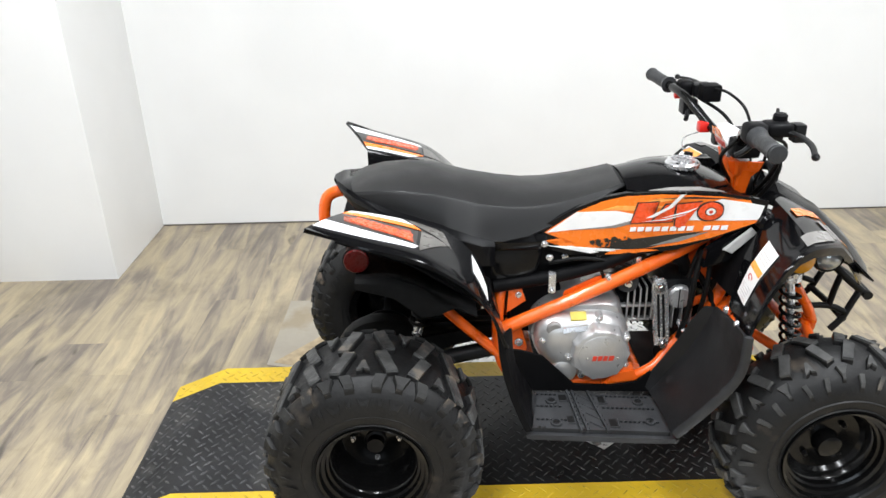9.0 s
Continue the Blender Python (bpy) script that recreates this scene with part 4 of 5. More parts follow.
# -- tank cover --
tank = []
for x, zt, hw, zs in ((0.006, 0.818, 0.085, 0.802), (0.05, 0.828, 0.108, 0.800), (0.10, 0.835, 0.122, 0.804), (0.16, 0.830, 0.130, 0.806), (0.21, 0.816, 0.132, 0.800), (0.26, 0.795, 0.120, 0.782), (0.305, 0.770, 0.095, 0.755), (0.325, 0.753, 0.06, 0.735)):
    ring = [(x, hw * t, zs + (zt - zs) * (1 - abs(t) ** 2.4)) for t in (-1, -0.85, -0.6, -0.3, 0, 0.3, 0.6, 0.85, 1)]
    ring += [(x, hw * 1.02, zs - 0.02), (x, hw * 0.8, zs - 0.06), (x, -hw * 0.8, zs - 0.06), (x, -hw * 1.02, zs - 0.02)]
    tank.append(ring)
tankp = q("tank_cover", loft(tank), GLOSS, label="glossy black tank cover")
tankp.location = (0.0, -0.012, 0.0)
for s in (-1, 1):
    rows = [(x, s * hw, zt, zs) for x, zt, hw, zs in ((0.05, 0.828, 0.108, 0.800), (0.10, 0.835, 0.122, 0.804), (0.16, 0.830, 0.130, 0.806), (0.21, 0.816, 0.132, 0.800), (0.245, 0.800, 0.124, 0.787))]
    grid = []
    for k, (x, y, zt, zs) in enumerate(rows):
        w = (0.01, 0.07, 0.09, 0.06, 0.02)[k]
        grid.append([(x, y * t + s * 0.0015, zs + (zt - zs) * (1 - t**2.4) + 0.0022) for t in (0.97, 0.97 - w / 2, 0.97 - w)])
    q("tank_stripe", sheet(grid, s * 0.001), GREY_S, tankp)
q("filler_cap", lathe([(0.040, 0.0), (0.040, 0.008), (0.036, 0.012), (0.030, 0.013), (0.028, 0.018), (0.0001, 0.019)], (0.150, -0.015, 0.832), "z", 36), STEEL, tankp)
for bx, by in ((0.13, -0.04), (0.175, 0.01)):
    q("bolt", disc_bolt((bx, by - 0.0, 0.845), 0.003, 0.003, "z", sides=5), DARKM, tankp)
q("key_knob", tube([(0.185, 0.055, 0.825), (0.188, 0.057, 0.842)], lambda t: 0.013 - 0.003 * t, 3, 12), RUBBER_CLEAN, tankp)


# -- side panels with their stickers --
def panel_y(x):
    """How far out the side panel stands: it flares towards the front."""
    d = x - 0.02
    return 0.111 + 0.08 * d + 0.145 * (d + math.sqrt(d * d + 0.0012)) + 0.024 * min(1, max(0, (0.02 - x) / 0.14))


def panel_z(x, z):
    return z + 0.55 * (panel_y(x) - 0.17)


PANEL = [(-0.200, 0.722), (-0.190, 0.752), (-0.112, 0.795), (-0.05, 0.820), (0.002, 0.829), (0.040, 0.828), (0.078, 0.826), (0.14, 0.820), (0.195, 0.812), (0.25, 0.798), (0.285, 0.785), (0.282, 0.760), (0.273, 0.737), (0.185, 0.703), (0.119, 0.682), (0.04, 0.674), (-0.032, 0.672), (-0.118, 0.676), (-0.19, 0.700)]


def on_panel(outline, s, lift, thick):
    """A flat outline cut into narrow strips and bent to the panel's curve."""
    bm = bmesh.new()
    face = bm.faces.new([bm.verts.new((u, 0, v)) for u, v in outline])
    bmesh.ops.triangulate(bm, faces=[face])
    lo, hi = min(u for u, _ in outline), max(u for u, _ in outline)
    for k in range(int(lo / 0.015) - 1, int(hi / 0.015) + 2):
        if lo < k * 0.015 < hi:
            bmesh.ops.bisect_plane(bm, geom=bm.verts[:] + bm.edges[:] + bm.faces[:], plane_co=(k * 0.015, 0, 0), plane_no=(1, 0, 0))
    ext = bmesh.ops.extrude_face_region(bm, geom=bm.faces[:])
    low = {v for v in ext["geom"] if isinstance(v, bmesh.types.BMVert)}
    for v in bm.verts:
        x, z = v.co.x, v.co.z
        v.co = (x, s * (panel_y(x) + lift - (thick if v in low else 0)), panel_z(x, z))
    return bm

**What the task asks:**
Pictures are to be left out; repeat all the remaining data exactly.

**Output below:**
9.0 s
Continue the Blender Python (bpy) script that recreates this scene with part 4 of 5. More parts follow.
# -- tank cover --
tank = []
for x, zt, hw, zs in ((0.006, 0.818, 0.085, 0.802), (0.05, 0.828, 0.108, 0.800), (0.10, 0.835, 0.122, 0.804), (0.16, 0.830, 0.130, 0.806), (0.21, 0.816, 0.132, 0.800), (0.26, 0.795, 0.120, 0.782), (0.305, 0.770, 0.095, 0.755), (0.325, 0.753, 0.06, 0.735)):
    ring = [(x, hw * t, zs + (zt - zs) * (1 - abs(t) ** 2.4)) for t in (-1, -0.85, -0.6, -0.3, 0, 0.3, 0.6, 0.85, 1)]
    ring += [(x, hw * 1.02, zs - 0.02), (x, hw * 0.8, zs - 0.06), (x, -hw * 0.8, zs - 0.06), (x, -hw * 1.02, zs - 0.02)]
    tank.append(ring)
tankp = q("tank_cover", loft(tank), GLOSS, label="glossy black tank cover")
tankp.location = (0.0, -0.012, 0.0)
for s in (-1, 1):
    rows = [(x, s * hw, zt, zs) for x, zt, hw, zs in ((0.05, 0.828, 0.108, 0.800), (0.10, 0.835, 0.122, 0.804), (0.16, 0.830, 0.130, 0.806), (0.21, 0.816, 0.132, 0.800), (0.245, 0.800, 0.124, 0.787))]
    grid = []
    for k, (x, y, zt, zs) in enumerate(rows):
        w = (0.01, 0.07, 0.09, 0.06, 0.02)[k]
        grid.append([(x, y * t + s * 0.0015, zs + (zt - zs) * (1 - t**2.4) + 0.0022) for t in (0.97, 0.97 - w / 2, 0.97 - w)])
    q("tank_stripe", sheet(grid, s * 0.001), GREY_S, tankp)
q("filler_cap", lathe([(0.040, 0.0), (0.040, 0.008), (0.036, 0.012), (0.030, 0.013), (0.028, 0.018), (0.0001, 0.019)], (0.150, -0.015, 0.832), "z", 36), STEEL, tankp)
for bx, by in ((0.13, -0.04), (0.175, 0.01)):
    q("bolt", disc_bolt((bx, by - 0.0, 0.845), 0.003, 0.003, "z", sides=5), DARKM, tankp)
q("key_knob", tube([(0.185, 0.055, 0.825), (0.188, 0.057, 0.842)], lambda t: 0.013 - 0.003 * t, 3, 12), RUBBER_CLEAN, tankp)


# -- side panels with their stickers --
def panel_y(x):
    """How far out the side panel stands: it flares towards the front."""
    d = x - 0.02
    return 0.111 + 0.08 * d + 0.145 * (d + math.sqrt(d * d + 0.0012)) + 0.024 * min(1, max(0, (0.02 - x) / 0.14))


def panel_z(x, z):
    return z + 0.55 * (panel_y(x) - 0.17)


PANEL = [(-0.200, 0.722), (-0.190, 0.752), (-0.112, 0.795), (-0.05, 0.820), (0.002, 0.829), (0.040, 0.828), (0.078, 0.826), (0.14, 0.820), (0.195, 0.812), (0.25, 0.798), (0.285, 0.785), (0.282, 0.760), (0.273, 0.737), (0.185, 0.703), (0.119, 0.682), (0.04, 0.674), (-0.032, 0.672), (-0.118, 0.676), (-0.19, 0.700)]


def on_panel(outline, s, lift, thick):
    """A flat outline cut into narrow strips and bent to the panel's curve."""
    bm = bmesh.new()
    face = bm.faces.new([bm.verts.new((u, 0, v)) for u, v in outline])
    bmesh.ops.triangulate(bm, faces=[face])
    lo, hi = min(u for u, _ in outline), max(u for u, _ in outline)
    for k in range(int(lo / 0.015) - 1, int(hi / 0.015) + 2):
        if lo < k * 0.015 < hi:
            bmesh.ops.bisect_plane(bm, geom=bm.verts[:] + bm.edges[:] + bm.faces[:], plane_co=(k * 0.015, 0, 0), plane_no=(1, 0, 0))
    ext = bmesh.ops.extrude_face_region(bm, geom=bm.faces[:])
    low = {v for v in ext["geom"] if isinstance(v, bmesh.types.BMVert)}
    for v in bm.verts:
        x, z = v.co.x, v.co.z
        v.co = (x, s * (panel_y(x) + lift - (thick if v in low else 0)), panel_z(x, z))
    return bm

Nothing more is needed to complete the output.